Wakil Manajer Pendidikan Pemilih JPPR Guslan Batalipu mengatakan, pemantauan selama masa tenang Pilkada dilakukan di delapan daerah, yaitu Jawa Timur, Sulawesi Selatan, Sumatera Utara, Maluku Utara, Jawa Barat, Jawa Tengah, Sulawesi Barat, dan DKI Jakarta.
Dari pemantauan itu, JPPR menemukan adanya praktik kampanye terselubung yang dilakukan pasangan calon (paslon), tim pemenangan, ataupun sukarelawan paslon dengan beragam modus.
“Modus yang ada, misalnya, paslon terlibat sebagai tamu ataupun pengurus dalam agenda tertentu yang sudah di-setting, serta kampanye melalui media sosial dan media cetak,” kata Guslan pada acara ”Ngoppi Yuk, Ngobrol Pemantauan Pilkada yang Urgent dan Krusial”, di Jakarta, pada Rabu (27/11/2024).
Ia menyebutkan, kampanye di media sosial dilakukan oleh tim sukses ataupun tim yang selama ini diketahui sebagai tim kreator pasangan calon dalam Pilkada. Kampanye itu berupa video melakui akun TikTok dan Instagram pribadi tim sukses.
Misalnya, kampanye dilakukan oleh timses paslon nomor 1, Sumatra Utara, Bobby Nasution-Surya. Kampanye itu dilakukan oleh akun Instagram @Bams_Marpaung. Setelah dicek pada Rabu (27/11/2024) sore, postingan tersebut sudah tidak ada.

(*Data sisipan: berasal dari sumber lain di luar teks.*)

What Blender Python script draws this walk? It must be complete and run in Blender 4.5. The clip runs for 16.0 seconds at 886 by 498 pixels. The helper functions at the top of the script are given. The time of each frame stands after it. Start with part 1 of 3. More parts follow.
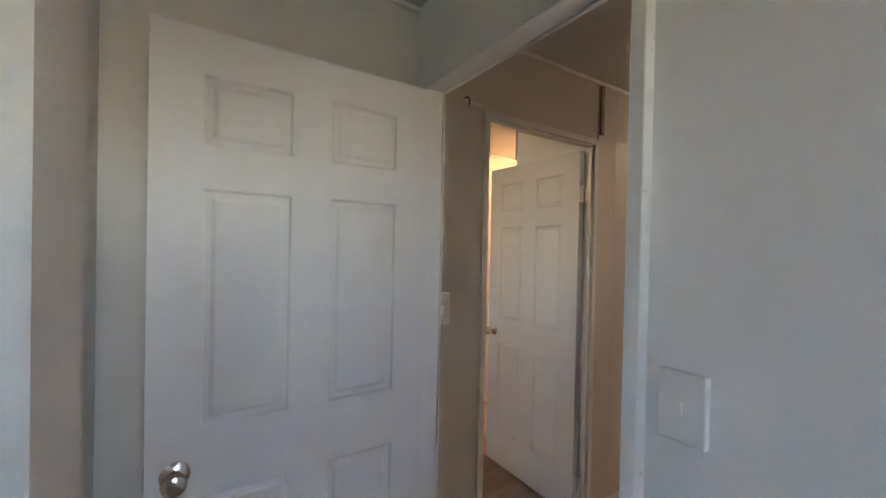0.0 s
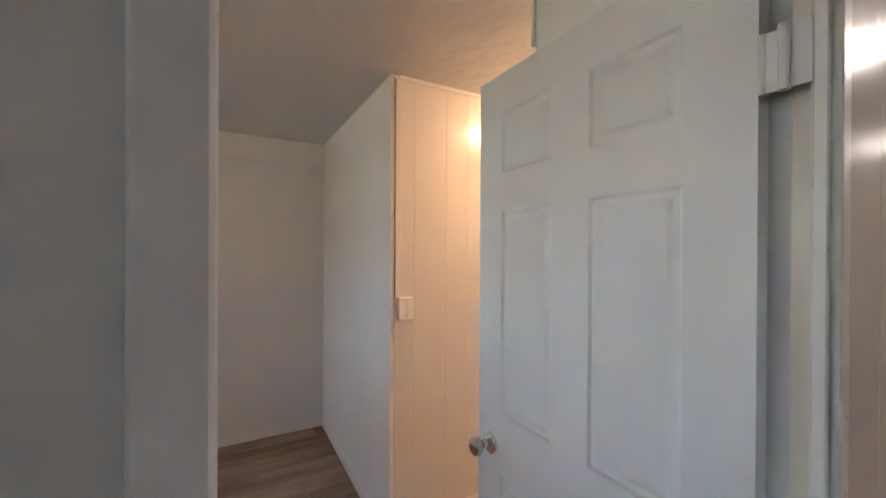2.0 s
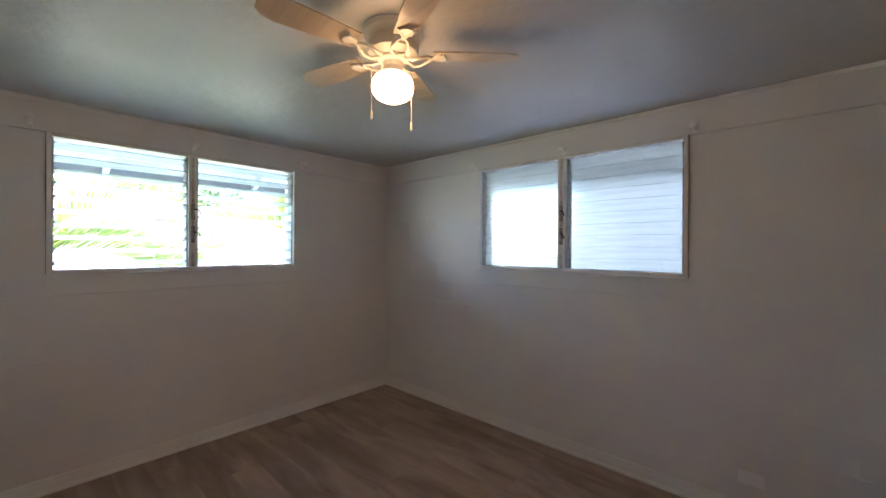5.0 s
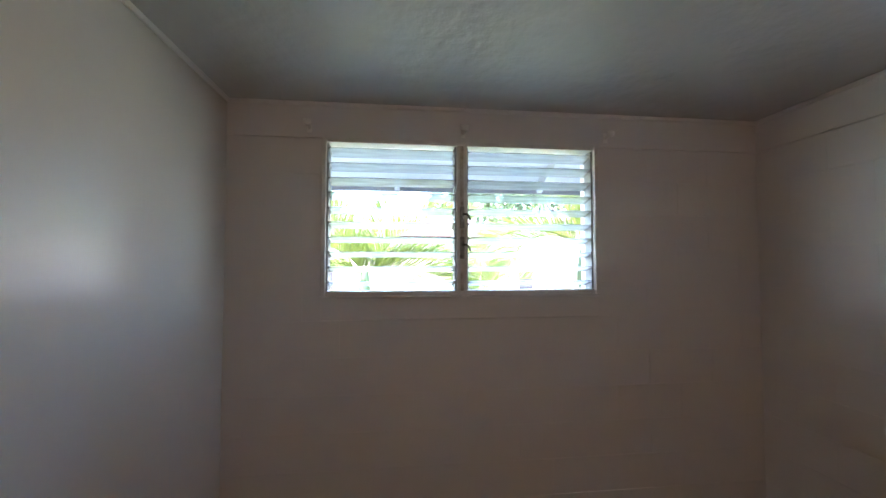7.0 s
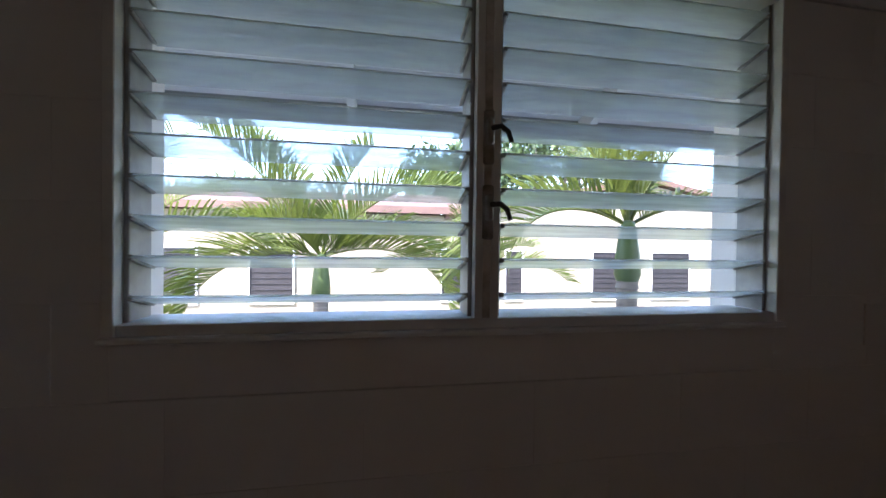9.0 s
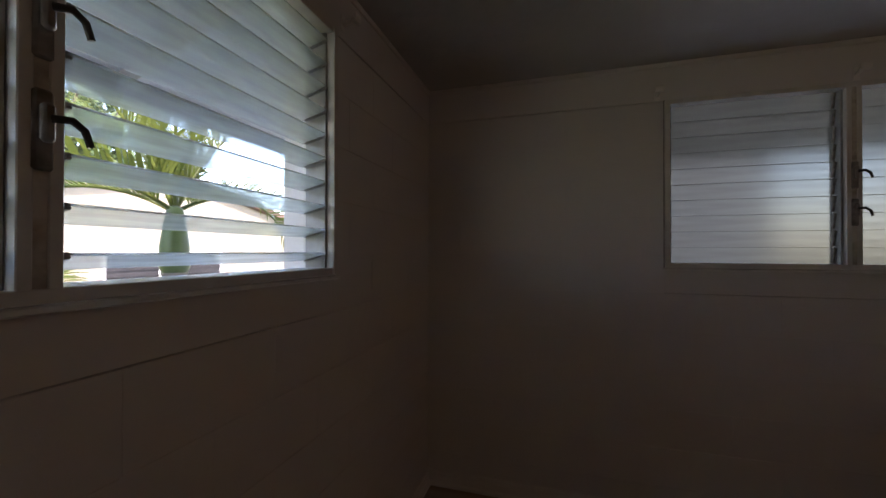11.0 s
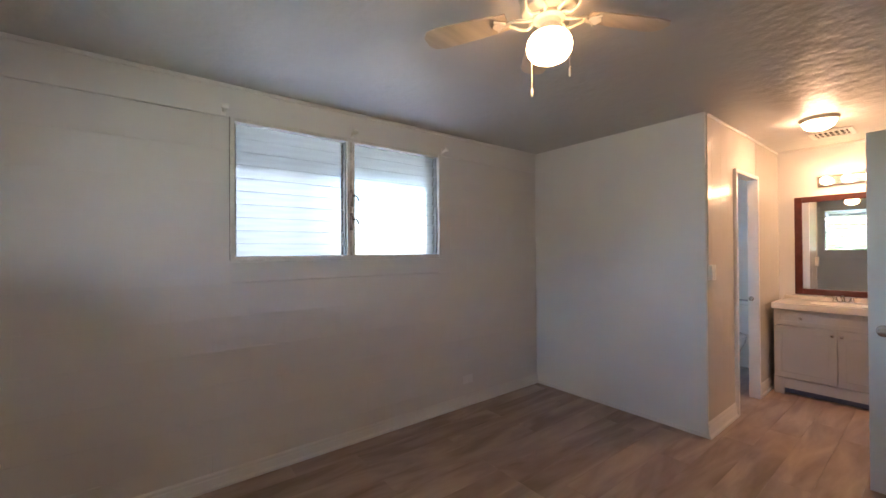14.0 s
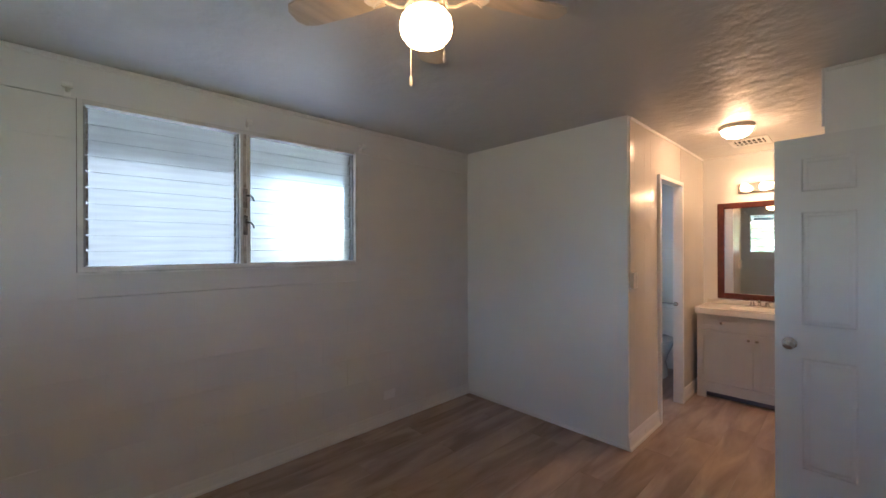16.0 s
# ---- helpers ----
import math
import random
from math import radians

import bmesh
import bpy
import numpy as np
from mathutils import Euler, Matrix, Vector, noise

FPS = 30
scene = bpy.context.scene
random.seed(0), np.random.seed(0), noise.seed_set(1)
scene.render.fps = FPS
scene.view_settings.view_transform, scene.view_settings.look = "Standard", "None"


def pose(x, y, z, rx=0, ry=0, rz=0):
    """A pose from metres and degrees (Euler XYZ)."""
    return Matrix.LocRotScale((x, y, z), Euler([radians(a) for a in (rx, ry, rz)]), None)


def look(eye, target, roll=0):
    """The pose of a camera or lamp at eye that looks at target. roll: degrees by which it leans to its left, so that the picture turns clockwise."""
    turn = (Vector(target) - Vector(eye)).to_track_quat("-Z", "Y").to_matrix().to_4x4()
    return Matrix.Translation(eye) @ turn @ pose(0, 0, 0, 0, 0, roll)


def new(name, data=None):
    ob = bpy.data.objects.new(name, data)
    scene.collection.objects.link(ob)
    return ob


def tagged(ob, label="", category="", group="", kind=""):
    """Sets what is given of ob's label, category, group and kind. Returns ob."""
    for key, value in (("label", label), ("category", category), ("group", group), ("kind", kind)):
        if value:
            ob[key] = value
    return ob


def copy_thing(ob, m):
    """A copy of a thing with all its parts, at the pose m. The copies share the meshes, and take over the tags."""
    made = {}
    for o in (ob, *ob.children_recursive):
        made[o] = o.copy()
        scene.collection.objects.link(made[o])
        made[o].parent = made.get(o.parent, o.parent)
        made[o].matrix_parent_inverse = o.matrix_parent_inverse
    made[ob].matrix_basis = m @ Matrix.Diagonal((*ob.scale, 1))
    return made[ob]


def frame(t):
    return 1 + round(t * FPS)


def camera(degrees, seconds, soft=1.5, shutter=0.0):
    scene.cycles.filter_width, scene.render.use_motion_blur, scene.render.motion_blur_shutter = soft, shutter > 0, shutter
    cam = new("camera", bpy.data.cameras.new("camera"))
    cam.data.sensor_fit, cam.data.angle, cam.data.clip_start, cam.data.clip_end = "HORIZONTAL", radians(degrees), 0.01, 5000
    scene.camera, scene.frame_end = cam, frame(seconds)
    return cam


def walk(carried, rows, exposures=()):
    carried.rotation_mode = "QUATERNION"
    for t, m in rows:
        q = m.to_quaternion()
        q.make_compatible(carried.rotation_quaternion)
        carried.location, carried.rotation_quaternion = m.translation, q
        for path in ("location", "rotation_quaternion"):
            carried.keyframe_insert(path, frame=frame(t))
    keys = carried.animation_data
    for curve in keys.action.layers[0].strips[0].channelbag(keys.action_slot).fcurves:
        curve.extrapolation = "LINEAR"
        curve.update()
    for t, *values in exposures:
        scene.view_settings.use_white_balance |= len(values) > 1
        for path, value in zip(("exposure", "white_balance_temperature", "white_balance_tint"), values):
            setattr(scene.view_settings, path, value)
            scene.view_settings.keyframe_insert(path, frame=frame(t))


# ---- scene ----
cam = camera(97.9, 16.0)

PATH = [
    (0, (2.37, -4.488, 1.505), (3.457, -2.81, 1.487), 1.2),
    (0.5, (2.631, -4.164, 1.485), (3.657, -2.447, 1.476), 0.8),
    (1, (2.938, -3.857, 1.502), (3.948, -2.131, 1.496), 0.4),
    (1.5, (3.191, -3.57, 1.509), (4.198, -1.842, 1.495), 0.1),
    (2, (3.437, -3.393, 1.522), (4.411, -1.646, 1.516), 0.3),
    (2.5, (3.587, -3.225, 1.537), (4.444, -1.418, 1.533), 0.3),
    (3, (3.644, -3.031, 1.531), (4.217, -1.115, 1.526), 0.3),
    (3.5, (3.646, -2.864, 1.51), (3.744, -0.866, 1.509), -0.0),
    (4, (3.606, -2.8, 1.515), (3.141, -0.854, 1.508), 0.0),
    (4.5, (3.516, -2.764, 1.508), (2.555, -1.011, 1.502), 0.2),
    (5, (3.364, -2.741, 1.505), (2.014, -1.265, 1.502), 0.3),
    (5.2, (3.278, -2.722, 1.506), (1.797, -1.378, 1.503), 0.3),
    (7.5, (1.777, -2.146, 1.518), (-0.221, -2.093, 1.577), 0.2),
    (8, (1.384, -2.138, 1.549), (-0.615, -2.179, 1.555), 0.4),
    (8.2, (1.237, -2.127, 1.552), (-0.762, -2.19, 1.542), 0.4),
    (10.5, (0.727, -2.118, 1.429), (-0.274, -0.387, 1.422), 1.1),
    (11, (0.77, -2.253, 1.417), (0.195, -0.337, 1.43), 0.1),
    (11.5, (0.776, -2.319, 1.411), (0.595, -0.327, 1.434), -0.1),
    (12, (0.812, -2.37, 1.391), (1.079, -0.388, 1.419), -0.3),
    (12.5, (0.837, -2.443, 1.395), (1.429, -0.533, 1.412), -0.3),
    (13, (0.841, -2.478, 1.38), (1.711, -0.677, 1.403), -0.4),
    (13.5, (0.87, -2.561, 1.394), (1.941, -0.872, 1.404), -0.4),
    (14, (0.892, -2.629, 1.383), (2.113, -1.045, 1.395), -0.4),
    (14.5, (0.91, -2.654, 1.387), (2.234, -1.156, 1.393), -0.3),
    (15, (0.952, -2.651, 1.392), (2.329, -1.2, 1.4), -0.2),
    (15.5, (1.08, -2.673, 1.441), (2.461, -1.226, 1.446), -0.3),
    (16, (1.3, -2.66, 1.445), (2.674, -1.206, 1.445), -0.2),
]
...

Padahal, berdasarkan PKPU Nomor 13 Tahun 2024 tentang Kampanye Pilkada, segala bentuk kampanye, termasuk iklan ataupun konten kampanye melalui media sosial dilarang selama masa tenang. “Semua media, baik cetak, elektronik, media sosial, ataupun lembaga penyiaran dilarang menerbitkan iklan atau konten yang berkaitan dengan citra peserta Pilkada,” kata dia.
Pelanggaran lain yang ditemukan selama masa tenang adalah adanya praktik pemberian uang ataupun barang yang dilakukan oleh tim kampanye atau sukarelawan pasangan calon kepala daerah di Sumatra Utara. JPPR juga menemukan keberpihakan terhadap paslon petahana yang difasilitasi oleh pemerintah dalam bentuk acara seremonial.
Berdasarkan temuan-temuan tersebut, JPPR menilai tindakan pelanggaran yang dilakukan pada masa tenang oleh seluruh pasangan calon, tim pemenangan, ataupun sukarelawan tidak dibenarkan karena telah melanggar PKPU Nomor 13 tahun 2024 tentang Kampanye Pilkada.
Selain itu, menjanjikan atau memberikan uang atau materi lainnya sebagai imbalan kepada warga negara Indonesia baik secara langsung ataupun tidak langsung untuk mempengaruhi pemilih telah melanggar Pasal 187 ayat 1 Undang-undang Pilkada. “Padahal, Badan Pengawas Pemilu (Bawaslu) telah mengingatkan terkait aturan pada masa tenang, terakhir pada 24 November 2024,” kata Guslan.
Guslan menilai, pasangan calon, tim sukses, ataupun relawan diduga tidak memahami ketentuan PKPU ataupun tidak punya keinginan untuk mematuhi aturan terkait larangan kampanye pada masa tenang dan larangan politik uang.
JPPR menyerukan agar Bawaslu bertindak tegas terhadap berbagai pelanggaran tersebut. Tindakan seperti pembagian uang dan sembako selama masa tenang dinilai sebagai pelanggaran serius yang dapat berujung pada pidana.
“Kami mendorong Bawaslu di setiap daerah untuk segera menindaklanjuti laporan ini. Bukti-bukti berupa foto, transfer uang, dan laporan masyarakat akan kami serahkan kepada Bawaslu untuk penelusuran lebih lanjut,” ujar Guslan.
Menurut Guslan, minimnya pengawasan pada masa tenang menciptakan peluang bagi paslon dan tim sukses mereka untuk melakukan kecurangan. “Kami berharap KPU dan Bawaslu dapat menegakkan aturan secara konsisten demi menjaga kepercayaan publik terhadap proses demokrasi,” kata dia.
Selain itu, JPPR menemukan distribusi logistik pemilu yang bermasalah. Di Blora, Jawa Tengah misalnya, dari 86 kotak suara yang tersedia, terdapat empat kotak suara tidak tersegel, dan 26 kotak suara dalam kondisi basah.
Menurut Guslan, kondisi logistik pemilu yang bermasalah ini dapat menimbulkan kecurigaan publik terhadap integritas proses Pilkada.